The symphony is structured into five movements; within this framework, Edwards has woven a utopian vision, both spiritual and earthly, through the patterning of his motifs, sounds and musical colours, his topography of stirring crescendos, ostinatos and tidal falls of music. Other musical patternings and motifs are drawn from the cultures surrounding Australia, creating a sense of place and interchange.
The last movement reaches its climax with the children's choir singing Malouf's great anthem of hope and promise. "I use the children's fresh, innocent voices to suggest hope and the future with a sense of optimism of what might come," says Edwards. "It all sounds a little idealist, doesn't it?"
He looks uncomfortable for a moment, as if he should apologise for such a thing. "But I believe if you lose your idea of the future, one full of hope rather than despair or disillusion, then you become terribly cynical - and it is much easier then for those who are manipulating you to look at things their way to do their work.
"I mean, I guess most people would be aware that society here has changed in the past 10 years from what it was. There is a sense we don't know where it is all going. It is all a bit alarming, things we perhaps took for granted, like multiculturalism and other democratic values, seem to be being eroded."
Edwards knows about disillusion and that sense of unease about the future. At first, he was very sure. From the age of 13, he says, he knew he wanted to be a composer. "It was the scariest thing. But I knew that that was the case. And I didn't waver from that. I just knew that is what I was. I can't explain, and I didn't know why back then, either. I was just fixated on this idea, and it was extremely intense."

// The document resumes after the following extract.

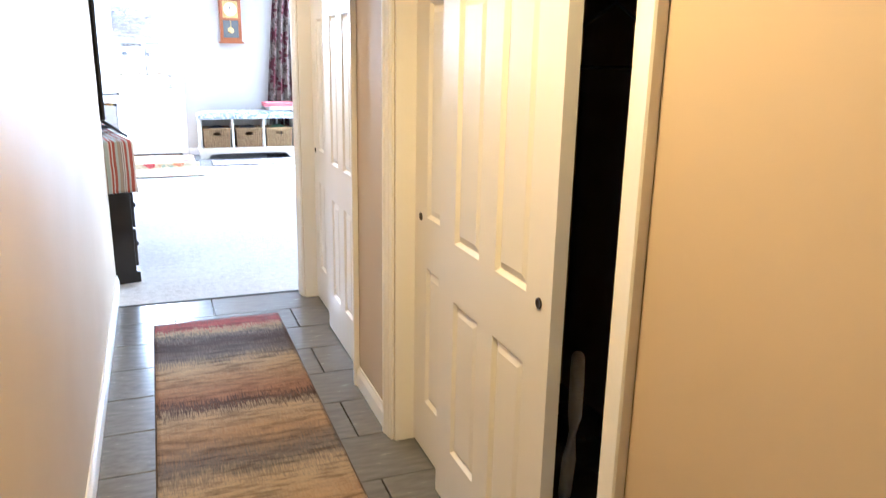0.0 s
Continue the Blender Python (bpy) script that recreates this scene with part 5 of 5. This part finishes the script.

After his formal schooling, Edwards, now 62, studied with Peter Sculthorpe and Richard Meale in Sydney and in Adelaide, and then he took off to Europe, to study composition with Peter Maxwell Davies and later with Wilfred Mellors in York. It was there, around a time in his life one would have thought ripe for discovery, challenge and illumination, that a crippling disillusion set in.
"I found I couldn't relate to what was going on in Europe. I felt contemporary European music was going nowhere, that it was empty, without meaning. I became quite distraught about it all. I found I couldn't write that kind of music. It was something of a crisis, I think you could say, a kind of block. So I decided to wipe the slate clean, start again from base."
Edwards returned to base - Australia, and Pearl Beach, north of Sydney, where he and his family set up home for the next seven years. It was here that, slowly, painstakingly, he found his own kind of music.
"I got very minimalist, very spare," he says of that time, "without much happening. Gradually I was bringing back things - patterns and ideas - into my music, but on my own terms.
"During this period I used to go for walks in the bush and I would come back with the sounds of birds or frogs or insects. These were the patterns, the raw materials of my music, relative parts of the composition related to the rhythms. A lot of these were very contemplative pieces. This time at Pearl Beach was absolutely seminal to me.
"I have a strong conviction that music should emanate from place, or a place you are associated with. I don't like the idea of global music, which is an orthodox. I like the regional flavour to universal truths.
"And so my music is full of symbols that recur throughout my work, bits of plain chant, all sorts of environmental shapes and patterns. You know they are going to come. They always come now into my work, so I just let them come.
"All my work is part of a whole, each relates to the other in some way. So this fifth symphony is part of all my other symphonies. And all my music is … sort of me, I guess, for better or worse."